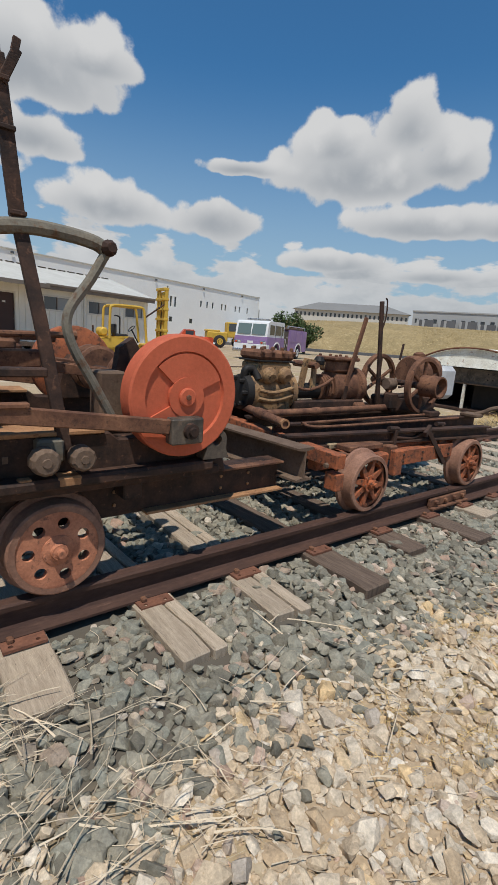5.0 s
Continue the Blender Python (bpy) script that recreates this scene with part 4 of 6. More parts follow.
def steam_car():
    t = thing("steam_engine_car", "four-wheeled rail car carrying a rusty twin cylinder steam engine", "rail car")
    for x in (0.0, 1.035):
        car_wheel(t, x, 0.02, WHEEL_FACE, 0, side=-1, spin=0.3 + x)
        car_wheel(t, x, 1.53, WHEEL_FACE, 0, side=1, spin=0.8 + x)
        part("axle", rod(bmesh.new(), (x, 0.05, 0.38), (x, 1.5, 0.38), 0.03, 12), RUST_DARK, t)
    # side sills inside the wheels, the engine bed with its ledge over them
    for y, f in ((0.115, -1), (1.44, 1)):
        w0 = min(y, y - f * 0.02)
        part("side_sill", boxed(-0.42, 2.44, w0, w0 + 0.02, 0.44, 0.63, 0.002), RUST_DARK, t)
        # lip and foot get lighter rust only where the sill end is sunlit
        part("sill_lip", boxed(1.97, 2.44, min(y, y + f * 0.06), max(y, y + f * 0.06), 0.617, 0.63, 0.002), RUST, t)
        part("sill_flange", boxed(-0.47, 2.44, min(y - f * 0.02, y - f * 0.1), max(y - f * 0.02, y - f * 0.1), 0.617, 0.63, 0.002), RUST_DARK, t)
        part("sill_foot", boxed(1.5, 2.44, min(y, y + f * 0.06), max(y, y + f * 0.06), 0.44, 0.455, 0.002), RUST_TAN, t)
        bolts(t, [(x, w0 if f < 0 else w0 + 0.02, z) for x in (0.2, 0.55, 1.35, 2.0, 2.2) for z in (0.5, 0.57)], (0, f, 0), 0.010, 0.008, RUST_TAN, name="rivet")
        y2 = 0.0 if f < 0 else 1.55
        bm = bmesh.new()
        slab(bm, [[(-0.43, 0.64), (1.95, 0.64), (1.90, 0.80), (1.80, 0.85), (1.32, 0.87), (1.28, 0.905), (-0.40, 0.905)]], min(y2, y2 - f * 0.12), max(y2, y2 - f * 0.12))
        bmesh.ops.bevel(bm, geom=bm.edges[:], offset=0.008, segments=1, affect="EDGES")
        part("engine_bed", bm, RUST_DARK, t)
        part("bed_ledge", boxed(-0.45, 1.80, min(y2, y2 + f * 0.10), max(y2, y2 + f * 0.10), 0.690, 0.742, 0.012), RUST_DARK, t)
        part("ledge_web", boxed(-0.44, 1.88, min(y2, y2 + f * 0.03), max(y2, y2 + f * 0.03), 0.645, 0.690, 0.006), RUST_DARK, t)
        part("worn_patch", boxed(1.02, 1.12, min(y2 + f * 0.012, y2 + f * 0.102), max(y2 + f * 0.012, y2 + f * 0.102), 0.700, 0.746, 0.008), RUST_TAN, t)
        for u, h in ((0.60, 0.035), (0.65, 0.03), (0.685, 0.036), (0.735, 0.028), (0.78, 0.034), (0.83, 0.03)):
            part("faded_mark", boxed(u, u + 0.022, min(y2 + f * 0.003, y2 - f * 0.002), max(y2 + f * 0.003, y2 - f * 0.002), 0.80, 0.80 + h, 0.001), RUST_PIPE, t)
        part("end_block", boxed(-0.52, -0.40, y2 + f * 0.09 - 0.05, y2 + f * 0.09 + 0.05, 0.742, 0.80, 0.012), RUST_TAN, t)
        part("top_plate", boxed(-0.42, 1.25, min(y2 + f * 0.02, y2 - f * 0.2), max(y2 + f * 0.02, y2 - f * 0.2), 0.905, 0.925, 0.004), RUST_TAN, t)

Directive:
Give an exact copy of the material, leaving out every picture.

Response:
5.0 s
Continue the Blender Python (bpy) script that recreates this scene with part 4 of 6. More parts follow.
def steam_car():
    t = thing("steam_engine_car", "four-wheeled rail car carrying a rusty twin cylinder steam engine", "rail car")
    for x in (0.0, 1.035):
        car_wheel(t, x, 0.02, WHEEL_FACE, 0, side=-1, spin=0.3 + x)
        car_wheel(t, x, 1.53, WHEEL_FACE, 0, side=1, spin=0.8 + x)
        part("axle", rod(bmesh.new(), (x, 0.05, 0.38), (x, 1.5, 0.38), 0.03, 12), RUST_DARK, t)
    # side sills inside the wheels, the engine bed with its ledge over them
    for y, f in ((0.115, -1), (1.44, 1)):
        w0 = min(y, y - f * 0.02)
        part("side_sill", boxed(-0.42, 2.44, w0, w0 + 0.02, 0.44, 0.63, 0.002), RUST_DARK, t)
        # lip and foot get lighter rust only where the sill end is sunlit
        part("sill_lip", boxed(1.97, 2.44, min(y, y + f * 0.06), max(y, y + f * 0.06), 0.617, 0.63, 0.002), RUST, t)
        part("sill_flange", boxed(-0.47, 2.44, min(y - f * 0.02, y - f * 0.1), max(y - f * 0.02, y - f * 0.1), 0.617, 0.63, 0.002), RUST_DARK, t)
        part("sill_foot", boxed(1.5, 2.44, min(y, y + f * 0.06), max(y, y + f * 0.06), 0.44, 0.455, 0.002), RUST_TAN, t)
        bolts(t, [(x, w0 if f < 0 else w0 + 0.02, z) for x in (0.2, 0.55, 1.35, 2.0, 2.2) for z in (0.5, 0.57)], (0, f, 0), 0.010, 0.008, RUST_TAN, name="rivet")
        y2 = 0.0 if f < 0 else 1.55
        bm = bmesh.new()
        slab(bm, [[(-0.43, 0.64), (1.95, 0.64), (1.90, 0.80), (1.80, 0.85), (1.32, 0.87), (1.28, 0.905), (-0.40, 0.905)]], min(y2, y2 - f * 0.12), max(y2, y2 - f * 0.12))
        bmesh.ops.bevel(bm, geom=bm.edges[:], offset=0.008, segments=1, affect="EDGES")
        part("engine_bed", bm, RUST_DARK, t)
        part("bed_ledge", boxed(-0.45, 1.80, min(y2, y2 + f * 0.10), max(y2, y2 + f * 0.10), 0.690, 0.742, 0.012), RUST_DARK, t)
        part("ledge_web", boxed(-0.44, 1.88, min(y2, y2 + f * 0.03), max(y2, y2 + f * 0.03), 0.645, 0.690, 0.006), RUST_DARK, t)
        part("worn_patch", boxed(1.02, 1.12, min(y2 + f * 0.012, y2 + f * 0.102), max(y2 + f * 0.012, y2 + f * 0.102), 0.700, 0.746, 0.008), RUST_TAN, t)
        for u, h in ((0.60, 0.035), (0.65, 0.03), (0.685, 0.036), (0.735, 0.028), (0.78, 0.034), (0.83, 0.03)):
            part("faded_mark", boxed(u, u + 0.022, min(y2 + f * 0.003, y2 - f * 0.002), max(y2 + f * 0.003, y2 - f * 0.002), 0.80, 0.80 + h, 0.001), RUST_PIPE, t)
        part("end_block", boxed(-0.52, -0.40, y2 + f * 0.09 - 0.05, y2 + f * 0.09 + 0.05, 0.742, 0.80, 0.012), RUST_TAN, t)
        part("top_plate", boxed(-0.42, 1.25, min(y2 + f * 0.02, y2 - f * 0.2), max(y2 + f * 0.02, y2 - f * 0.2), 0.905, 0.925, 0.004), RUST_TAN, t)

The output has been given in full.